Understanding your sales motion, even in the very early days, will allow you to get a sense of what you’re going to need to do. Especially helpful if you’re thinking about:
Quantifying your ‘Funding Gap’
Building a revenue model for an investor deck
Sanity-checking whether the metrics make sense for what you’re planning
Fortunately, it’s not really hard to get our heads around this as there are some pretty established benchmarks that will probably apply to your business, too. Although in some ways it’s a bit chicken and egg: if you’re expecting a low Annual Contract Value then you can’t spend s on finding each new customer. On the other hand, if your product is designed for CEOs at FTSE 500 companies, you're not going to be able to afford to sell to them at a low price because your acquisition costs will be high.

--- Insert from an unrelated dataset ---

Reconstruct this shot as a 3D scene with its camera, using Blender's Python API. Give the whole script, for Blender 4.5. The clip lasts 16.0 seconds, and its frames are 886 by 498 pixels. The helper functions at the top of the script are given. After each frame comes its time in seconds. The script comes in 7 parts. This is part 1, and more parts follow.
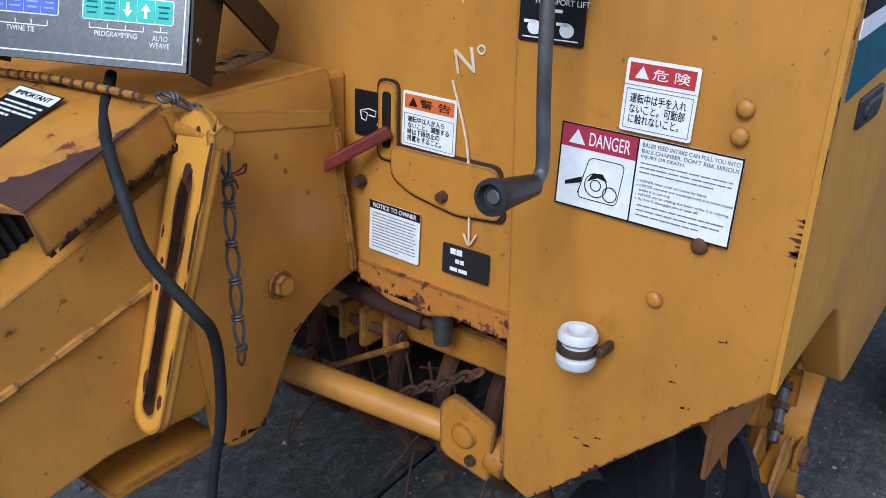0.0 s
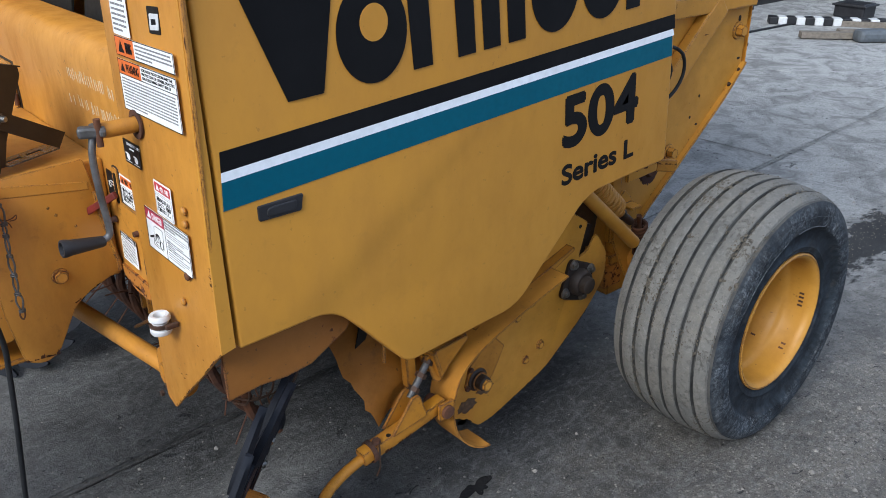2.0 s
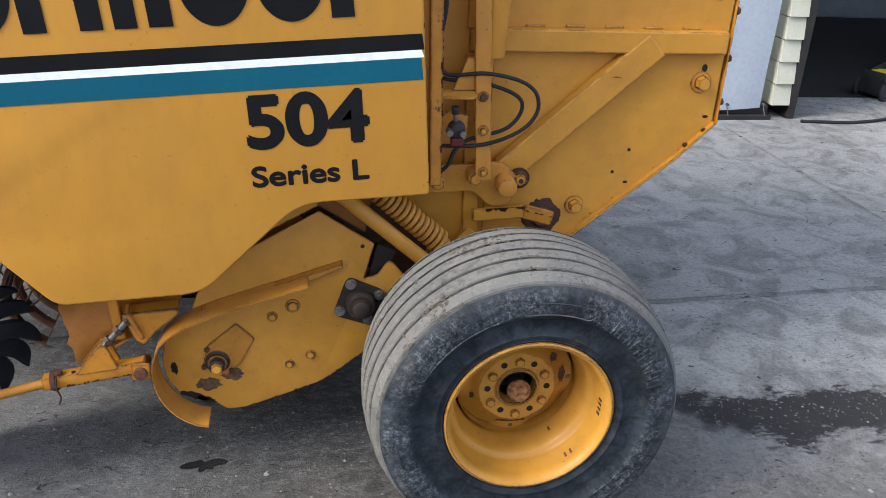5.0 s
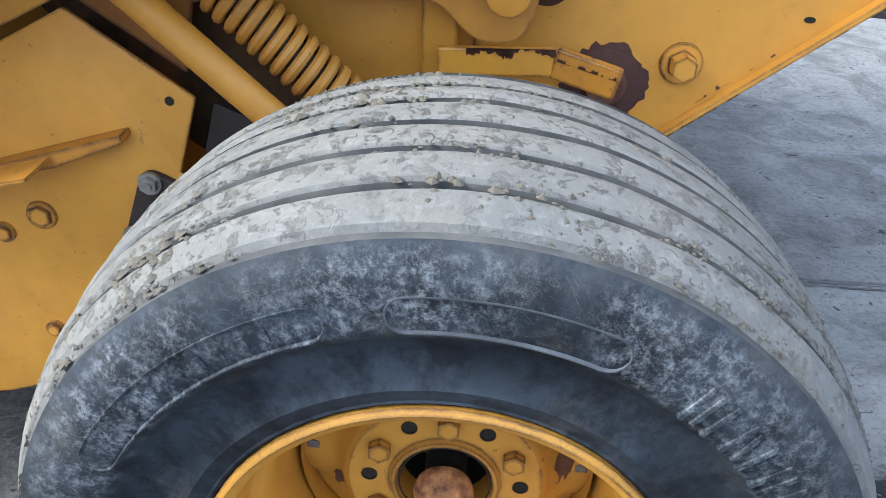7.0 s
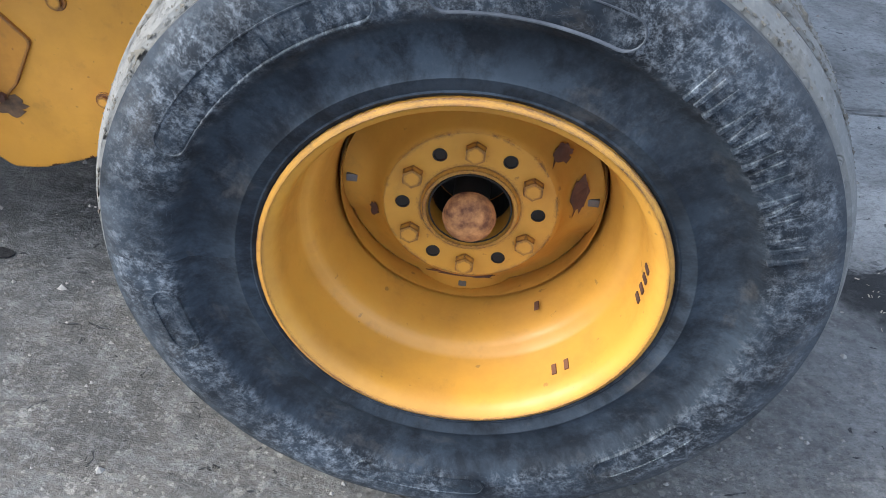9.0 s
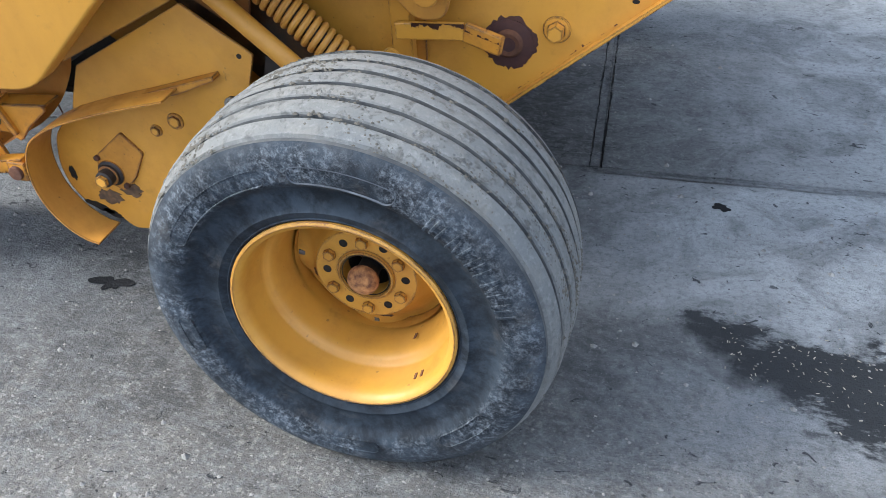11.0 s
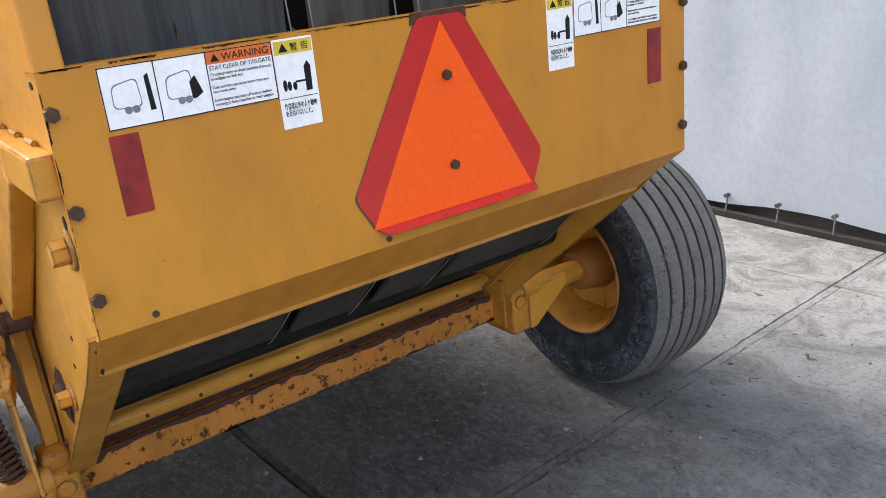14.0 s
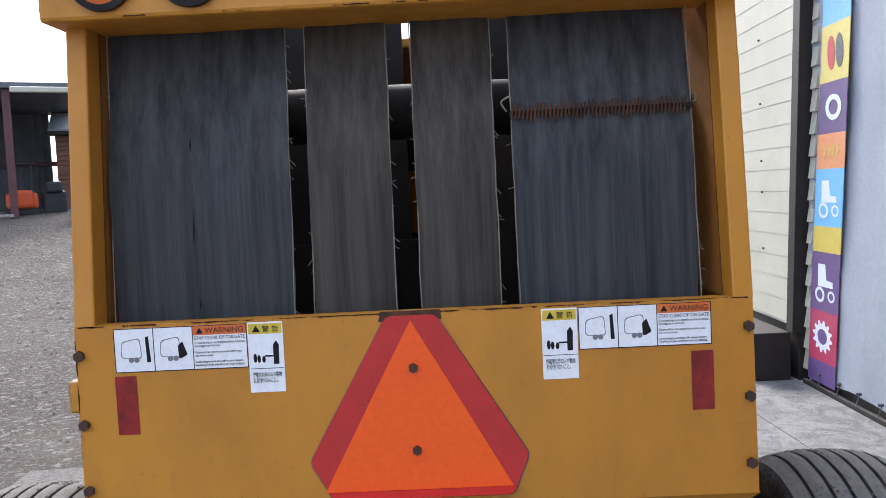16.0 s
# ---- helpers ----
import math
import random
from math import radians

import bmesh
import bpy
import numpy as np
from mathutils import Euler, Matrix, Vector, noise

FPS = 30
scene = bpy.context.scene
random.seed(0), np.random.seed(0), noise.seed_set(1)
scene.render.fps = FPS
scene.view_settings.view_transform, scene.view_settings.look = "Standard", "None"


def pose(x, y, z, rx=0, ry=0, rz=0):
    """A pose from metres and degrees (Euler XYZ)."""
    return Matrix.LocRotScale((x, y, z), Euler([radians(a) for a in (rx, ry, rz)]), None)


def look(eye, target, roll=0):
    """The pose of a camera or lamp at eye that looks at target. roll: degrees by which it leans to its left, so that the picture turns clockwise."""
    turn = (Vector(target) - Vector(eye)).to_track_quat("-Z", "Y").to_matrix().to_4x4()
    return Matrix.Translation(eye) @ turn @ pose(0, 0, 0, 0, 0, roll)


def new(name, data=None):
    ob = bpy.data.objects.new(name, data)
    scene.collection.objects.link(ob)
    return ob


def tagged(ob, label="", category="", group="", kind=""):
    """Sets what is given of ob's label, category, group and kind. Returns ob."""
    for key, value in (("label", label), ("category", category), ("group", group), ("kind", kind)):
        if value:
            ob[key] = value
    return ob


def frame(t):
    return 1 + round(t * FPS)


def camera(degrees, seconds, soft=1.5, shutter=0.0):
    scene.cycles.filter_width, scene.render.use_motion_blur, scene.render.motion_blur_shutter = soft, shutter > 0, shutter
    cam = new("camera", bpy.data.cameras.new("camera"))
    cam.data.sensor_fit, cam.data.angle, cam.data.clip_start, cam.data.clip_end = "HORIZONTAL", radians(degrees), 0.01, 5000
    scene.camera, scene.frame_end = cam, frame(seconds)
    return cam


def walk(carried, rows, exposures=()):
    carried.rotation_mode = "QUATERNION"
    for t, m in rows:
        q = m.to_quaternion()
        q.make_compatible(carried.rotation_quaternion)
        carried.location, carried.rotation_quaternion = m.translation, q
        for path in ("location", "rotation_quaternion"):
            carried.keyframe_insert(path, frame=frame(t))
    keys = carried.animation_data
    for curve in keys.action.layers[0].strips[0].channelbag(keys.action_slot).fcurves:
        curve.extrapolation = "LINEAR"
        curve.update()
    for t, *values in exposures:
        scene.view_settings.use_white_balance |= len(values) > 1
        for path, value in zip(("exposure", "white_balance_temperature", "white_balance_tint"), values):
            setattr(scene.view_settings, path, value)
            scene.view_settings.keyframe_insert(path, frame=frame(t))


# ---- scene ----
cam = camera(55.4, 16.0, soft=0.6)
PATH = [
    (0, (-0.784, -0.148, 1.183), (0.715, 0.938, 0.426), 2.1),
    (0.5, (-0.918, -0.33, 1.354), (0.587, 0.711, 0.547), 2.3),
    (1, (-0.909, -0.631, 1.469), (0.505, 0.504, 0.625), 0.9),
    (1.5, (-0.723, -0.913, 1.54), (0.614, 0.307, 0.688), 1.9),
    (2, (-0.598, -1.251, 1.585), (0.595, 0.117, 0.747), 0.2),
    (2.5, (-0.43, -1.488, 1.624), (0.436, 0.092, 0.756), -0.3),
    (3, (-0.169, -1.68, 1.663), (0.564, -0.038, 0.788), 2.4),
    (3.5, (0.105, -1.92, 1.68), (0.763, -0.231, 0.835), 1.3),
    (4, (0.401, -2.028, 1.681), (0.975, -0.301, 0.853), 0.5),
    (4.2, (0.516, -2.049, 1.687), (1.08, -0.317, 0.862), 1.6),
    (6.3, (1.485, -1.21, 1.241), (1.405, 0.548, 0.29), 2.2),
    (6.5, (1.499, -1.072, 1.181), (1.422, 0.668, 0.198), 2.4),
    (7, (1.514, -0.791, 1.028), (1.454, 0.927, 0.006), 3.9),
    (7.5, (1.524, -0.692, 0.989), (1.469, 1.009, -0.062), 6.3),
    (8, (1.512, -0.711, 0.966), (1.464, 0.941, -0.16), 6.2),
    (8.5, (1.515, -0.801, 0.938), (1.452, 0.791, -0.271), 5.4),
    (8.7, (1.513, -0.859, 0.932), (1.458, 0.704, -0.315), 5.1),
    (10.8, (1.884, -1.293, 1.344), (1.516, 0.223, 0.092), -1.2),
    (11, (1.992, -1.299, 1.381), (1.545, 0.219, 0.159), -1.9),
    (11.5, (2.235, -1.184, 1.413), (1.49, 0.288, 0.282), -7.5),
    (12, (2.54, -1.013, 1.435), (1.646, 0.454, 0.411), -8.1),
    (12.5, (2.738, -0.832, 1.426), (1.598, 0.519, 0.489), -5.9),
    (13, (2.913, -0.523, 1.433), (1.579, 0.723, 0.616), -5.5),
    (13.5, (3.163, -0.173, 1.42), (1.734, 1.039, 0.721), -6.5),
    (14, (3.324, 0.088, 1.408), (1.782, 1.166, 0.73), -5.7),
    (14.5, (3.473, 0.332, 1.46), (1.765, 1.165, 0.837), -3.7),
    (15, (3.684, 0.601, 1.474), (1.79, 1.08, 1.047), -5.1),
    (15.5, (3.748, 0.827, 1.479), (1.775, 0.957, 1.174), -4.5),
    (16, (3.71, 1.021, 1.521), (1.715, 0.988, 1.388), -2.8),
]
EXPOSURES = ((0.0, -0.10, 5550, 9), (0.5, -0.06, 5650, 8), (1.0, 0.0, 5750, 7), (1.5, 0.12, 5950, 7), (2.0, 0.26, 6150, 7), (2.5, 0.48, 6450, 8), (3.5, 0.64, 6800, 9), (4.2, 0.70, 6900, 10), (6.3, 1.36, 6200, 7), (7.0, 1.58, 6150, 6), (7.5, 1.58, 6200, 7), (8.7, 1.54, 6150, 7), (10.8, 1.46, 6150, 6), (11.5, 1.40, 6200, 6), (12.0, 0.98, 6850, 8), (12.5, 1.12, 6900, 9), (13.0, 1.18, 6650, 9), (13.5, 1.3, 6950, 11), (14.5, 1.5, 7600, 13), (15.0, 1.13, 7700, 14), (15.5, 0.95, 7250, 14), (16.0, 1.08, 6650, 14))
walk(cam, [(t, look(eye, target, roll)) for t, eye, target, roll in PATH], EXPOSURES)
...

Read on for a visual explanation.
Firstly, what do I mean by ‘Sales Motion’?
For me, the term Sales Motion refers to the entire process your business takes from identifying and marketing to your ideal customer, the process of selling to them (and everything that entails), onboarding them, supporting them as a customer and encouraging them to renew.

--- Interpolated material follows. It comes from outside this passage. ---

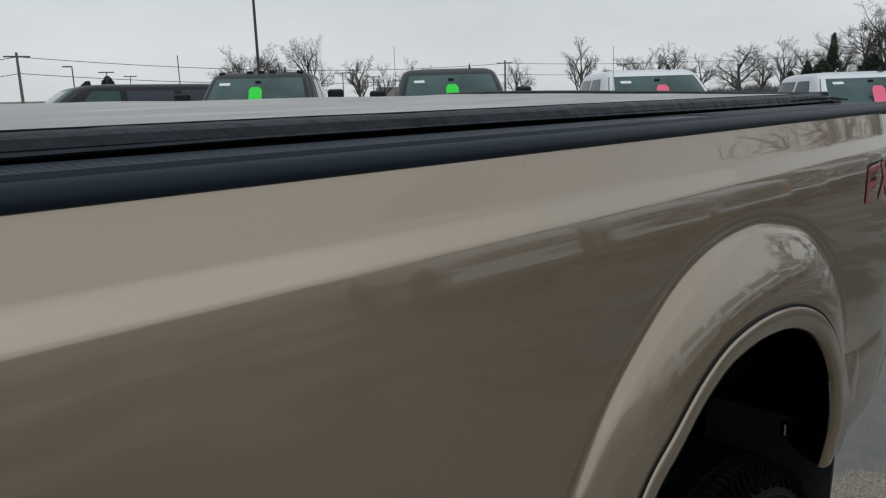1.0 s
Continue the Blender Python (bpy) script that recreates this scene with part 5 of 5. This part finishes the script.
vehicle("pickup_truck", "dark grey pickup with black tow mirrors, green tag", "truck", parked((6.17, 9.79)), M_PAINT_GREY, tag=M_GREEN_TAG, lamps=True, roof_z=1.96, whip=False)
vehicle("pickup_truck", "charcoal pickup with black tow mirrors, green tag", "truck", parked((8.62, 7.95)), M_PAINT_GREY, tag=M_GREEN_TAG, roof_z=1.98)
vehicle("pickup_truck", "white pickup with pale mirrors and pink tag", "truck", parked((11.03, 5.62)), M_PAINT_WHITE, tag=M_PINK_TAG, mirrors="chrome", roof_z=1.97)
vehicle("pickup_truck", "silver pickup, chrome grille, pink tag", "truck", parked((13.75, 3.27), -8), M_PAINT_SILVER, tag=M_PINK_TAG, roof_z=1.95, whip=False)
vehicle("pickup_truck", "dark grey crew cab pickup beside the silver one", "truck", pose(18.6, 1.25, ground_z(18.6, 3.0), 0, 0, 230), M_PAINT_GREY, roof_z=2.0, whip=False)
vehicle("family_van", "black van parked side on behind the row", "van", pose(2.9, 14.4, ground_z(2.9, 14.4) - 0.03, 0, 0, 172), M_PAINT_BLACK, bed=False, mirrors="chrome", roof_z=1.90, whip=False, chrome=False)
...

Your product could be sold very cheaply or for millions of dollars
Your product could be aimed at individuals or multinationals
Your product could be straightforward to use or could require loads of customization
But what’s more likely is that it’s somewhere in the middle. And that’s where it can sometimes become tricky to know how to work out your sales motion.

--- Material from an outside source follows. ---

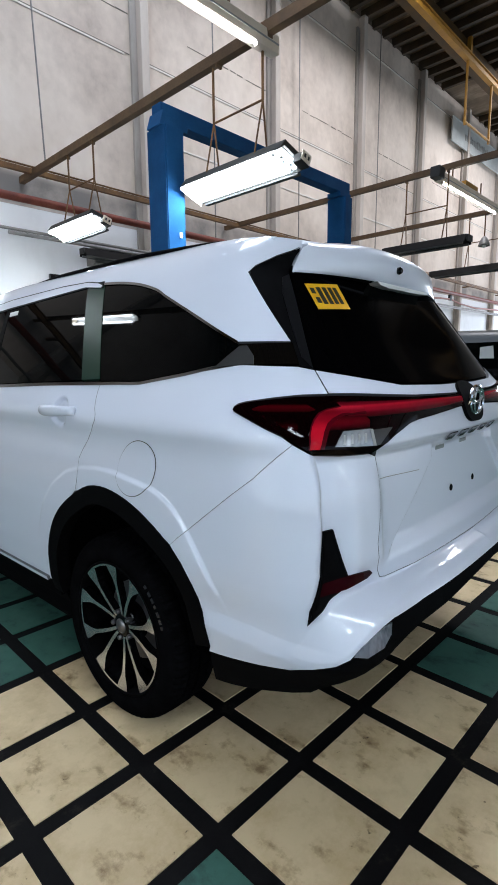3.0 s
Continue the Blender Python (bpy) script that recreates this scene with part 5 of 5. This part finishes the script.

The SaaS Sales Motion Napkin
(with apologies to Christoph Janz)
I started to think about whether there was a simple way to present a set of benchmarks for what you can expect based on any assumptions you can currently glean from your product and its customers, even before you have generated any revenue. Then I thought of the brilliant SaaS Funding Napkin by Christoph Janz (an investor in the company I co-founded, ScreenCloud). If you haven’t seen it, I thoroughly recommend it. It gives founders an idea of what sort of funding they can expect and at what valuations based on some assumptions about how the business is performing and the milestones it has reached.
So I thought, I should just steal the format, so here is mine related specifically to Sales Motion.
How does the napkin work?
You may have an idea about some of the aspects of your product and its sales motion but possibly not all. If you need to pull together a three year plan for an investor deck (as an example), how do you create something that looks credible? By using my napkin!
Let’s say you believe your product is aimed at mid-sized companies. And you have worked out a price and you think that each of your customers is going to deliver an Average Annual Contract Value (ACV) of $5k. But that’s about as much as you know right now. If you look at the napkin you’ll see that $5k fits into the Mid-Sized tier nicely so that’s a tick. Congratulations. But then if you look down that column there are some other benchmarks that will help you with your planning.
For a start, don’t assume that you’re going to put out a Google Ad and get a sale there and then. There will be a lead time (or a sales cycle) that will probably be longer than a month or two. So when you are looking in your forecast and spending £10k on sales and marketing in March, you should assume that the results of that spend won’t see any impact on your revenue until May.
Similarly, down the road, you will likely need to be looking at hiring Sales Development Reps, running webinars, attending/exhibiting at conferences etc, even if you can do a lot of that yourself to begin with. None of this is cheap but you can start now researching those costs and building them into your plan.
However, if your ACV is $5k, and assuming you have the cash available, you can afford to spend $5k in acquiring each customer. The benchmark here is that you want no longer than a 12 month payback period. So if your Customer Acquisition Cost (CAC) is $5k to win $5k of ACV then you’re OK. (In fact, you probably need that ACV to be the net amount after your costs of sales is included - but let’s not split hairs, this is about benchmarking).
You can also see that you will need some people to spend time with the customers to make sure they are happy and getting value out of the service. All of this needs to be factored into the costs.
Bottom Up and Top Down
If you’re anything like us, you might begin by aiming at SMEs/SMBs and putting all the automated processes in place to keep your CAC down. It typically means a less complex technical offering where customers can self-serve and self-onboard.
But you might have the plan (like we did) to move upstream after a few years and start selling to bigger companies with more complex needs and with bigger budgets. Again you can use the napkin to assess the impact on your sales motion. Don’t do what we did and assume your CAC will remain more or less the same, or fail to model much longer sales cycles.
Similarly, if you already have a big team supporting your enterprise customers but you want to include new revenue opportunities from smaller customers, you can see that you will need to have automation and maybe things like live chat in place. Typically companies that start selling to enterprise plug any gaps with human beings. But if they move to a point where they have a tier of customers with an ACV of $100 then the economics don’t work any more. Have you got a plan in place to automate as much as possible and add customer service people where you might have had account managers? In the absence of being able to run demos, are you set up for customers to set themselves up on a free trial? Does the product even allow for people to self-onboard or will it need a radical rethink of the feature set you are going to offer?
Wherever you are, I hope this can be of some help.